Using Current and Precise AI Vocabulary is Key to Success
I’ve been throwing around the term “AI” much too loosely. As someone who spends considerable time scrutinizing words, diving into semantics, and communicating the ideas of experts, I was struck by a recent conversation with Dr. Anthony Scriffignano, Senior Vice President and Chief Data Scientist for Dun & Bradstreet.
One of his many mandates is to bring clarity and leadership to organizations who are struggling to develop a cohesive big data and AI strategy. As it turns out, many of these problems stem from our expectations and misconceptions based on how we understand (or fail to understand) the term “artificial intelligence.”
Scriffignano mentioned that one of the underlying sources of confusion about AI is our tendency to apply the term “artificial intelligence” without discretion, often using it inaccurately and incorrectly. In fact, the term AI more accurately refers to what would be described as augmented intelligence.

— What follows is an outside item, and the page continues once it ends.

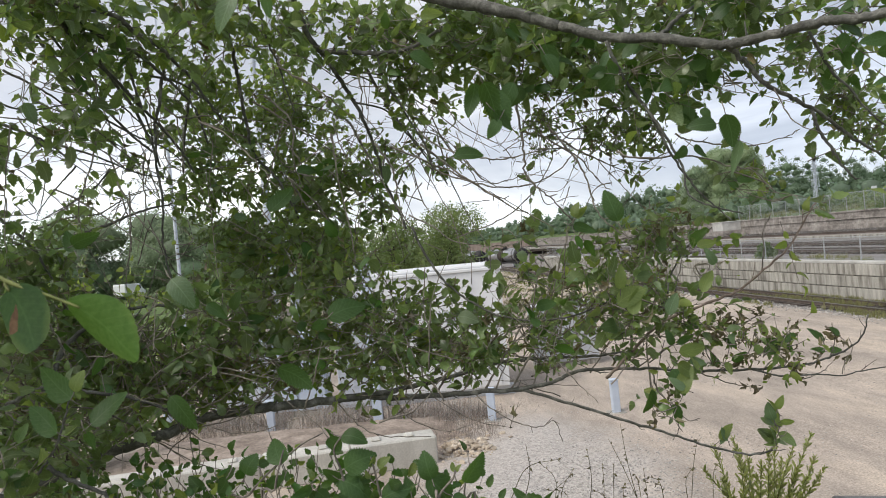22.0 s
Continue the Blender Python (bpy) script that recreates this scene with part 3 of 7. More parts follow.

The Evolving Definition of Artificial Intelligence
“The problem with the terms that we use to describe the field that is largely called ‘AI’ or ‘artificial intelligence’ is that those terms are old, and the field continues to advance at an ever-increasing rate,” he said. Scriffignano went on to note that many of the early definitions of artificial intelligence involved humans: serving humans, mimicking human intent, projecting human behaviour, behaving ethically.
“Those are all anthropomorphic terms,” said Scriffignano. “When we anthropomorphize, we project the properties of ourselves onto our machines. The reality is that what’s going on inside those machines is as inhuman as you can get. Take the term ‘machine learning,’ for instance: a lot of machine learning is just regression.” He explained that as a result, those algorithms – quite powerful in the right context – fail at the simplest human tasks. “But you also have other methods that are what’s called neuromorphic methods; methods that are intended to behave more like how we understand the brain to behave.” These types of algorithms can perform sophisticated “human tasks” such as recognizing objects and faces, driving a car, or flying a drone and can easily defeat top human chess players.
How Neuromorphic Algorithms Shape AI
The problem with those new methods, however, is they’re less explainable, even though they produce better results. “And the new methods often do produce better results for more complex problems, and we like them more,” said Scriffignano. Unfortunately, the very complexity that allows these newer algorithms to work makes it difficult to understand what’s happening inside them. We do not know why a neuromorphic algorithm reached a conclusion. This lack of understanding is a relatively minor problem when we do not understand why a chess program made a brilliant yet entirely unpredictable (to a human) move; it’s a much larger problem when we do not know why a driverless car hit a pedestrian.
The Benefits of Augmented Intelligence
The term “augmented intelligence” is starting to be used for applications where users do not have to give up their thinking, intent, or morals to the algorithm. Instead, the algorithms help the user do something.
With augmented intelligence, “the idea is that you’re still the intelligent one,” said Scriffignano. “Your intelligence will be augmented by something that can read everything that was published in the last hour, which you can’t. Or it can look at all the things you’ve done in the past and help advise you do to something similar to or different from what you’ve done in the past – which you really can’t [on your own] because you have all kinds of human bias in recollection.”
Augmented intelligence will help users do things better. “So, I would not say that it’s just a more in-vogue term than artificial intelligence. I would say it’s a nuanced approach to artificial intelligence that applies in certain situations,” said Scriffignano.